* Begin *

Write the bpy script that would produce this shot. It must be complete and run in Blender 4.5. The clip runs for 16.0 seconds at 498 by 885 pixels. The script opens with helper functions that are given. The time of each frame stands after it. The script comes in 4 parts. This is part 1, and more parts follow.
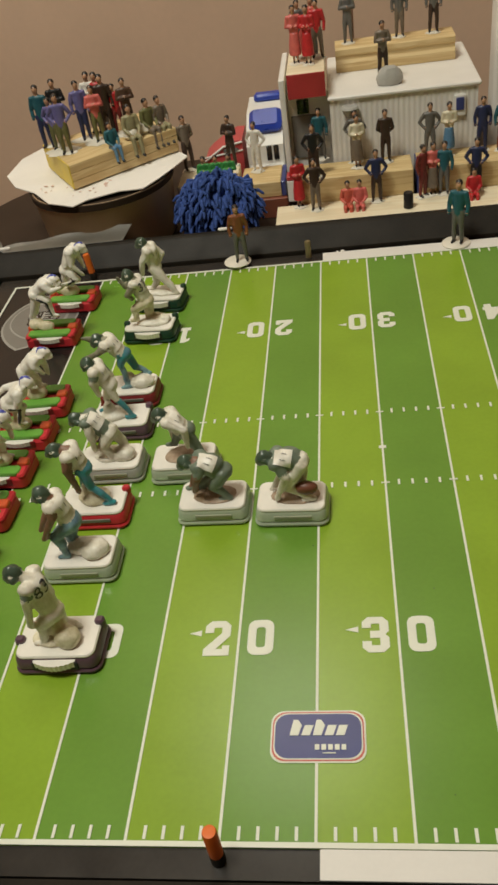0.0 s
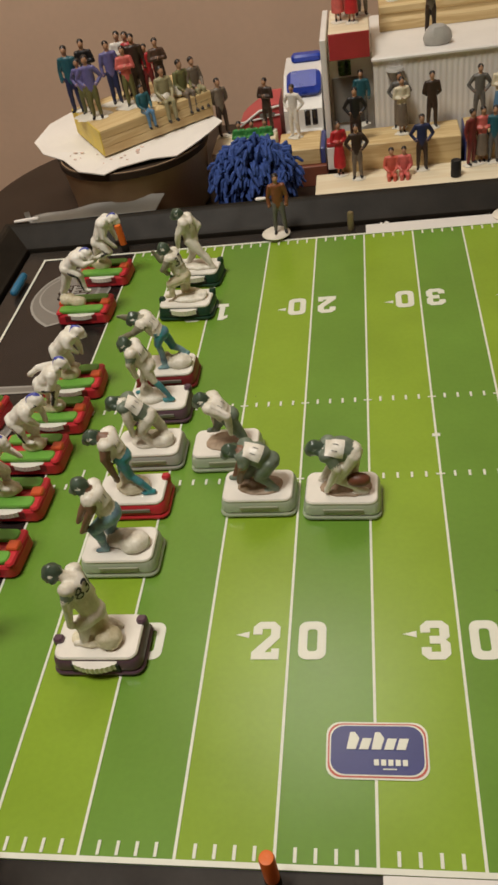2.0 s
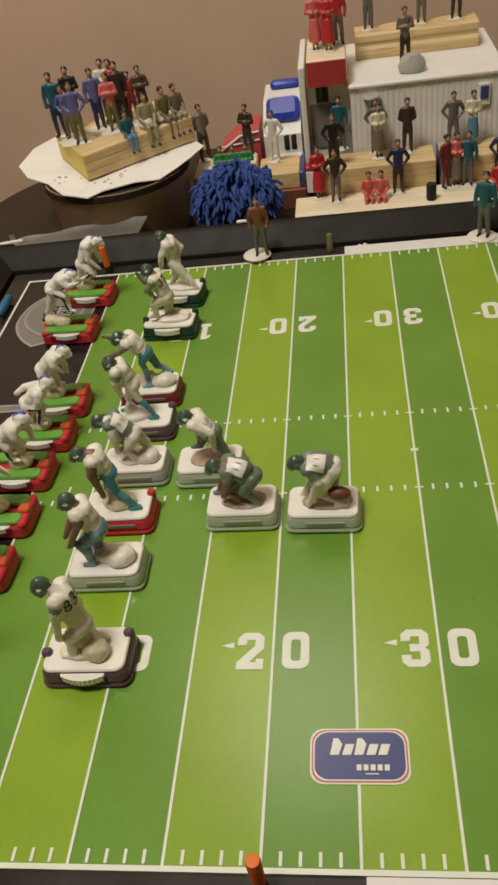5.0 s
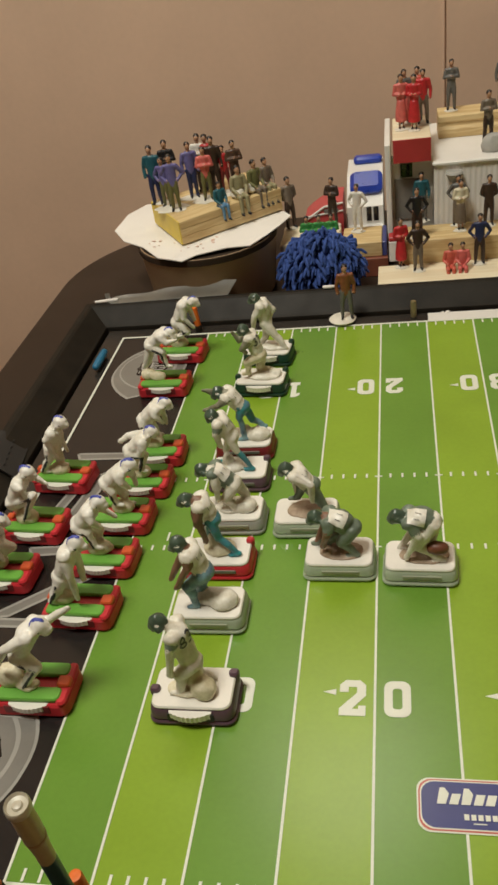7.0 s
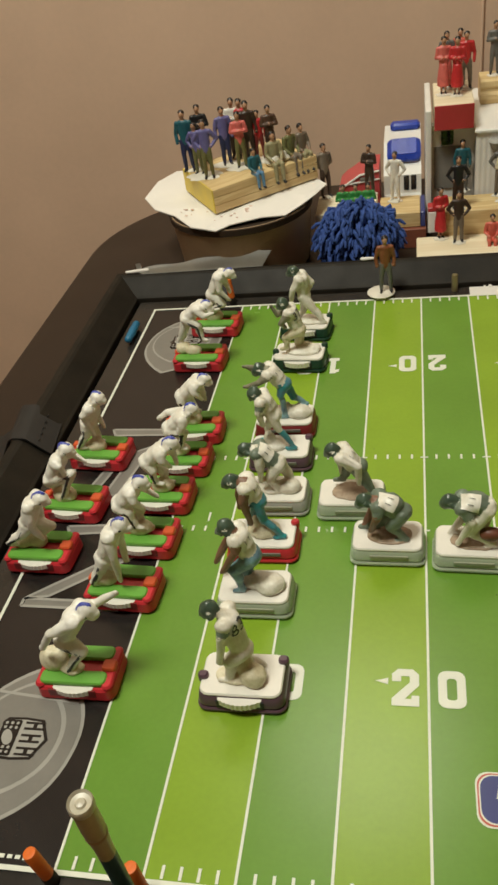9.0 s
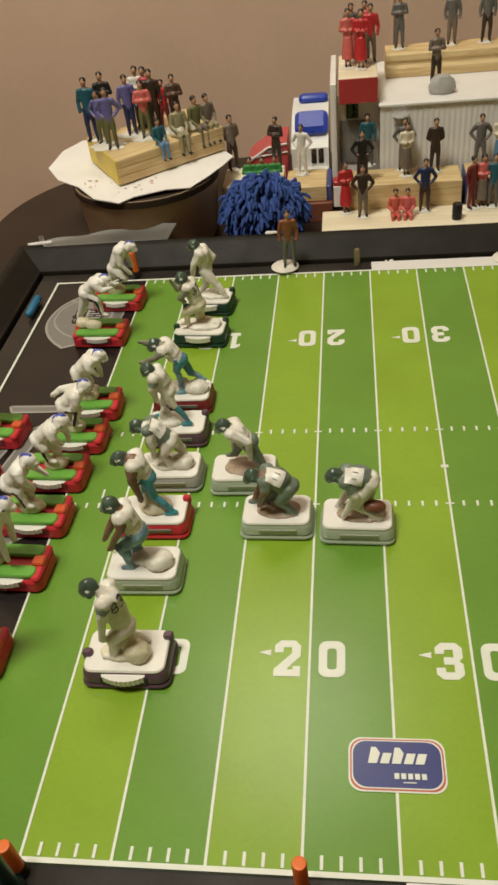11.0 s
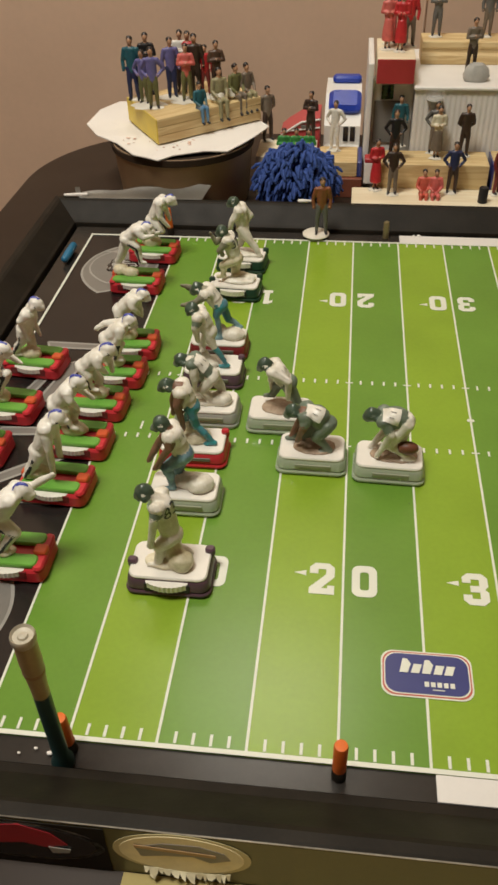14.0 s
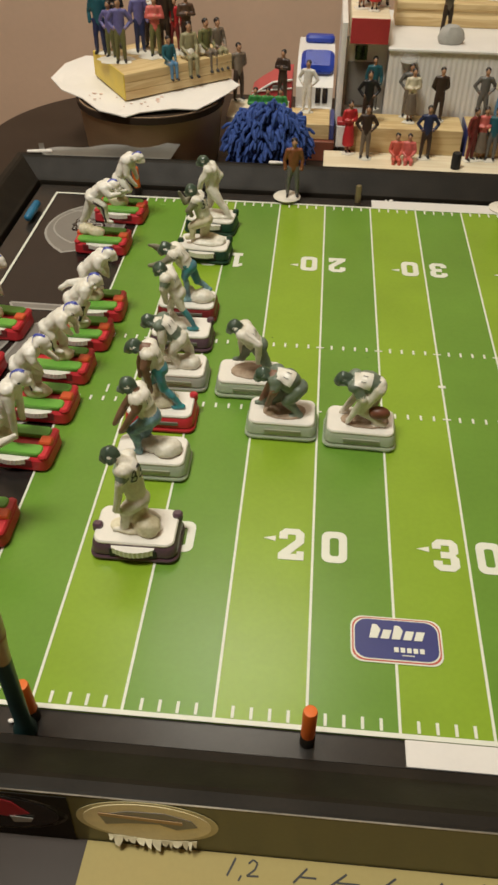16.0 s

* End *

What you need to do: Give back every line exactly as it stands, pictures excluded.

Task response:
Write the bpy script that would produce this shot. It must be complete and run in Blender 4.5. The clip runs for 16.0 seconds at 498 by 885 pixels. The script opens with helper functions that are given. The time of each frame stands after it. The script comes in 4 parts. This is part 1, and more parts follow.
0.0 s
2.0 s
5.0 s
7.0 s
9.0 s
11.0 s
14.0 s
16.0 s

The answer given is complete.